## [Written request]
Repeat the data that follows, word for word, without the images.

## [Dataset excerpt]
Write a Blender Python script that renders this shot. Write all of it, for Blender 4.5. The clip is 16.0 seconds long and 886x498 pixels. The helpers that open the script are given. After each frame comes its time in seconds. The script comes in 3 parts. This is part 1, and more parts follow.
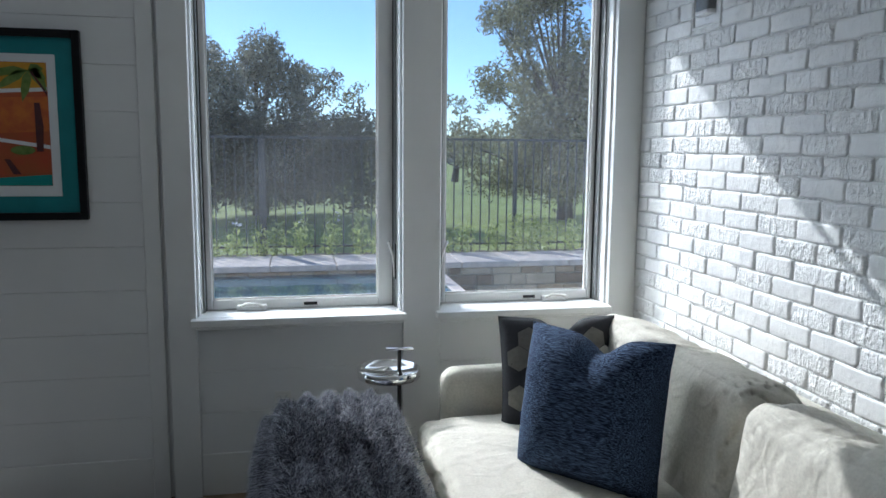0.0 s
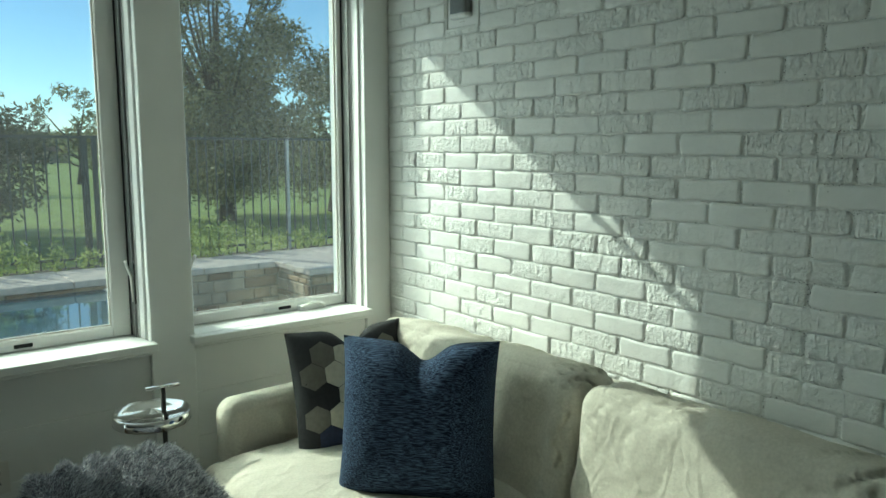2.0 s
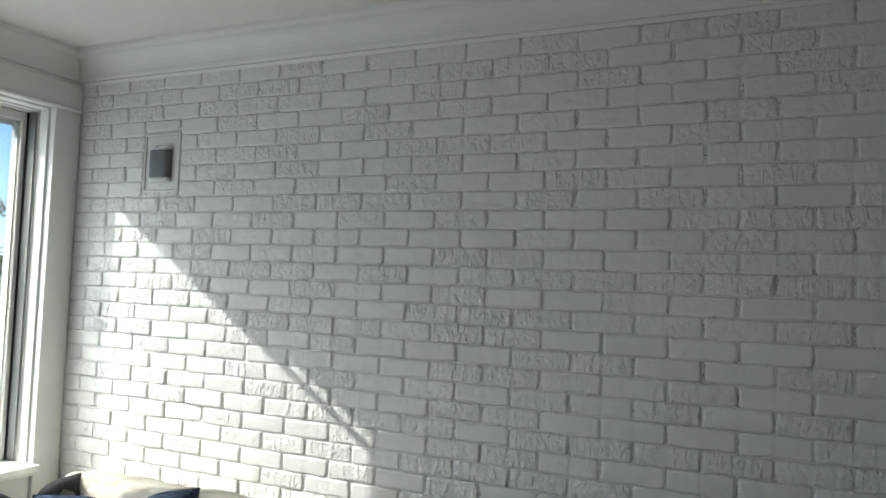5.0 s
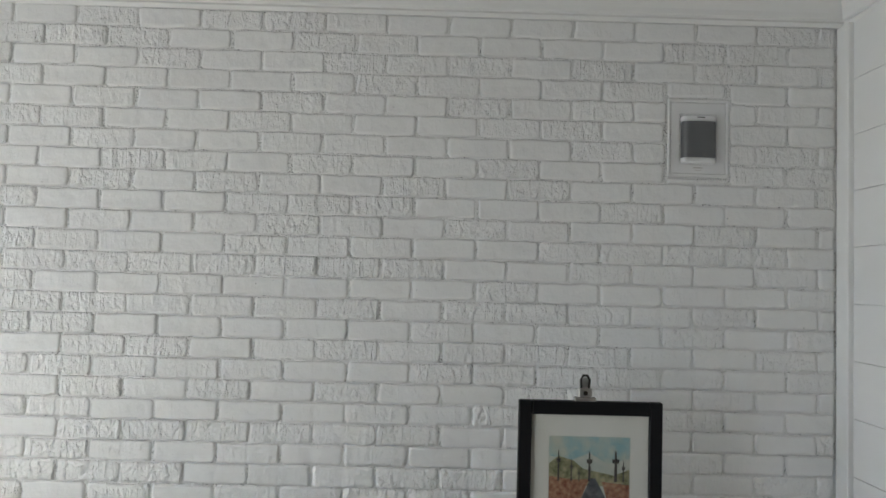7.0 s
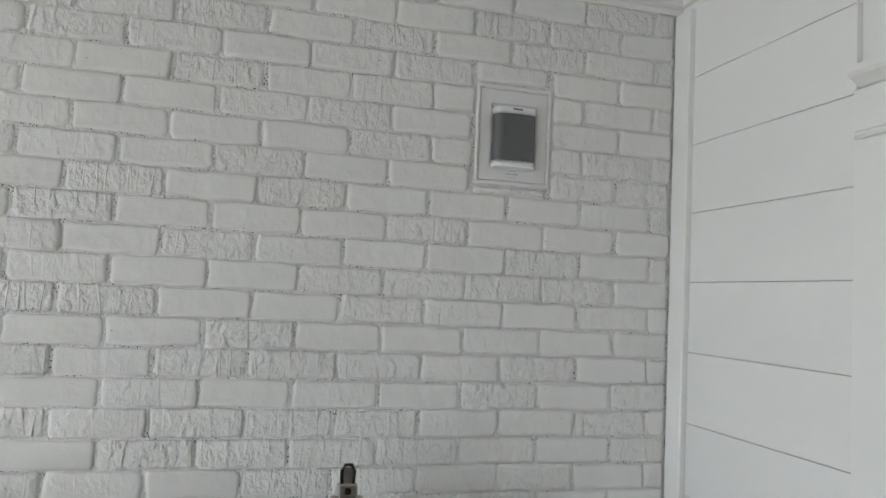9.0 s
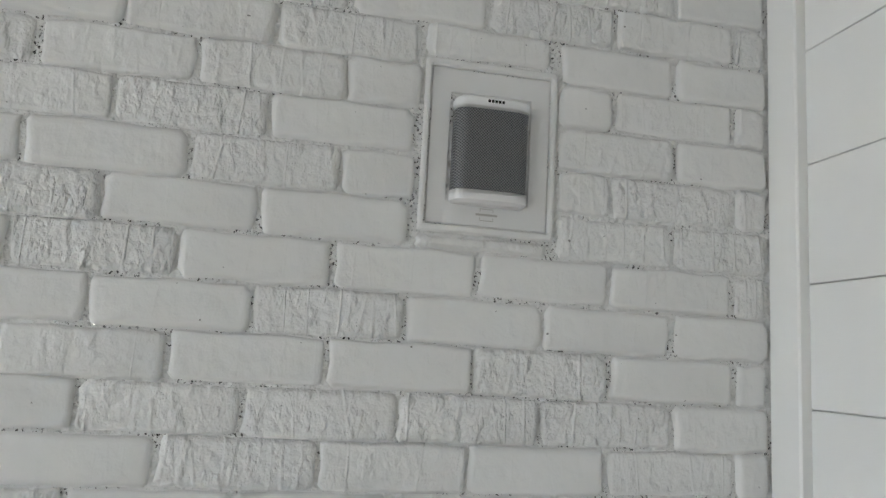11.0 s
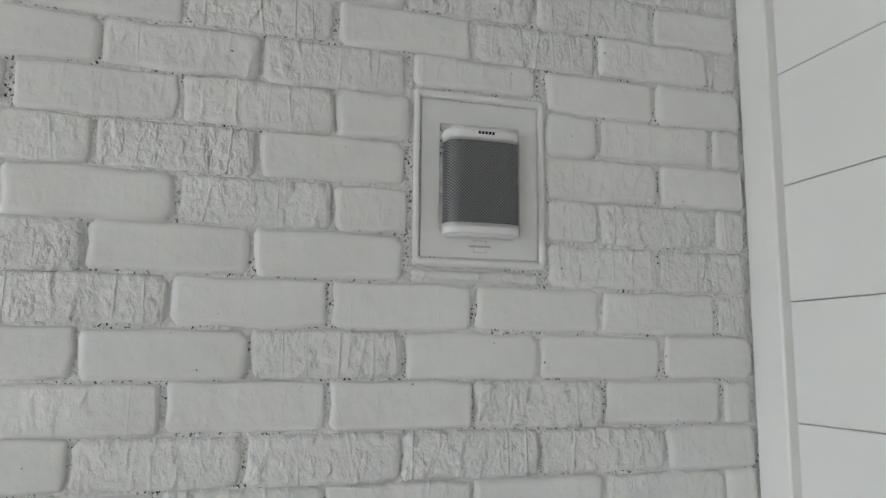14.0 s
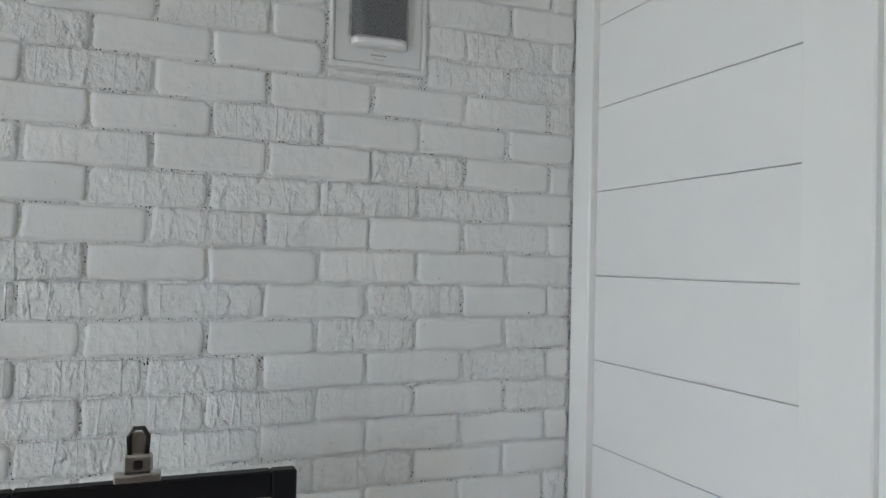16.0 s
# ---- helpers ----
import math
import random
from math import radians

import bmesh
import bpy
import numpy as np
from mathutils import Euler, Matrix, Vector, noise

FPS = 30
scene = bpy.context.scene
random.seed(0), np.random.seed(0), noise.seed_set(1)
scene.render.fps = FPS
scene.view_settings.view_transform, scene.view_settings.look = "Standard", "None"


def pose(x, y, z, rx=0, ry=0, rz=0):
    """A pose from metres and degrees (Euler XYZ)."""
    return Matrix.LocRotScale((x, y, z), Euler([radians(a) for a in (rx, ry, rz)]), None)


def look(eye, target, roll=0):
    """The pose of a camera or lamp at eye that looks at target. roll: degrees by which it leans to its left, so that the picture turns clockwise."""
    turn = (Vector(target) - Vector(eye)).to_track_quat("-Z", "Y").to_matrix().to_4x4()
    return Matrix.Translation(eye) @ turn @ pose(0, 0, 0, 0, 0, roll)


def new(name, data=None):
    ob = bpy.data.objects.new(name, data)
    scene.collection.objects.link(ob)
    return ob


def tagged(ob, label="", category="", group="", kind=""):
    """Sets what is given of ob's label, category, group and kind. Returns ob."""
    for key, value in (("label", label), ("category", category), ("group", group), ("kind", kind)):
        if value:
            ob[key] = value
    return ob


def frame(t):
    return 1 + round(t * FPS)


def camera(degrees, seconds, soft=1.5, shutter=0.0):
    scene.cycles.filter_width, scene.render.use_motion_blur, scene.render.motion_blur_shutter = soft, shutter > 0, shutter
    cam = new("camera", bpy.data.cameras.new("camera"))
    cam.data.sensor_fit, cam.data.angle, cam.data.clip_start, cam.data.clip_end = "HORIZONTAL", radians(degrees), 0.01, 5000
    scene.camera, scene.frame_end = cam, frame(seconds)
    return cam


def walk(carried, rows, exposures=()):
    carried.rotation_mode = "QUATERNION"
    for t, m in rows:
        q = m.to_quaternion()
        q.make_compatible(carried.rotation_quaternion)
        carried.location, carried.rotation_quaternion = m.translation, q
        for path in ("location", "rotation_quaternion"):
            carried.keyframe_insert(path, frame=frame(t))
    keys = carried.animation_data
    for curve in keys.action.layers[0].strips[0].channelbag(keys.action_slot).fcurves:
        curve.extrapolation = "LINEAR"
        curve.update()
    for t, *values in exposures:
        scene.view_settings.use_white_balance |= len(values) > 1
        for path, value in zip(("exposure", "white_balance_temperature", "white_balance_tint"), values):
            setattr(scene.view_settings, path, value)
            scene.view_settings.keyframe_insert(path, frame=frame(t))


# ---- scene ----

## [Solution to this problem]
Write a Blender Python script that renders this shot. Write all of it, for Blender 4.5. The clip is 16.0 seconds long and 886x498 pixels. The helpers that open the script are given. After each frame comes its time in seconds. The script comes in 3 parts. This is part 1, and more parts follow.
0.0 s
2.0 s
5.0 s
7.0 s
9.0 s
11.0 s
14.0 s
16.0 s
# ---- helpers ----
import math
import random
from math import radians

import bmesh
import bpy
import numpy as np
from mathutils import Euler, Matrix, Vector, noise

FPS = 30
scene = bpy.context.scene
random.seed(0), np.random.seed(0), noise.seed_set(1)
scene.render.fps = FPS
scene.view_settings.view_transform, scene.view_settings.look = "Standard", "None"


def pose(x, y, z, rx=0, ry=0, rz=0):
    """A pose from metres and degrees (Euler XYZ)."""
    return Matrix.LocRotScale((x, y, z), Euler([radians(a) for a in (rx, ry, rz)]), None)


def look(eye, target, roll=0):
    """The pose of a camera or lamp at eye that looks at target. roll: degrees by which it leans to its left, so that the picture turns clockwise."""
    turn = (Vector(target) - Vector(eye)).to_track_quat("-Z", "Y").to_matrix().to_4x4()
    return Matrix.Translation(eye) @ turn @ pose(0, 0, 0, 0, 0, roll)


def new(name, data=None):
    ob = bpy.data.objects.new(name, data)
    scene.collection.objects.link(ob)
    return ob


def tagged(ob, label="", category="", group="", kind=""):
    """Sets what is given of ob's label, category, group and kind. Returns ob."""
    for key, value in (("label", label), ("category", category), ("group", group), ("kind", kind)):
        if value:
            ob[key] = value
    return ob


def frame(t):
    return 1 + round(t * FPS)


def camera(degrees, seconds, soft=1.5, shutter=0.0):
    scene.cycles.filter_width, scene.render.use_motion_blur, scene.render.motion_blur_shutter = soft, shutter > 0, shutter
    cam = new("camera", bpy.data.cameras.new("camera"))
    cam.data.sensor_fit, cam.data.angle, cam.data.clip_start, cam.data.clip_end = "HORIZONTAL", radians(degrees), 0.01, 5000
    scene.camera, scene.frame_end = cam, frame(seconds)
    return cam


def walk(carried, rows, exposures=()):
    carried.rotation_mode = "QUATERNION"
    for t, m in rows:
        q = m.to_quaternion()
        q.make_compatible(carried.rotation_quaternion)
        carried.location, carried.rotation_quaternion = m.translation, q
        for path in ("location", "rotation_quaternion"):
            carried.keyframe_insert(path, frame=frame(t))
    keys = carried.animation_data
    for curve in keys.action.layers[0].strips[0].channelbag(keys.action_slot).fcurves:
        curve.extrapolation = "LINEAR"
        curve.update()
    for t, *values in exposures:
        scene.view_settings.use_white_balance |= len(values) > 1
        for path, value in zip(("exposure", "white_balance_temperature", "white_balance_tint"), values):
            setattr(scene.view_settings, path, value)
            scene.view_settings.keyframe_insert(path, frame=frame(t))


# ---- scene ----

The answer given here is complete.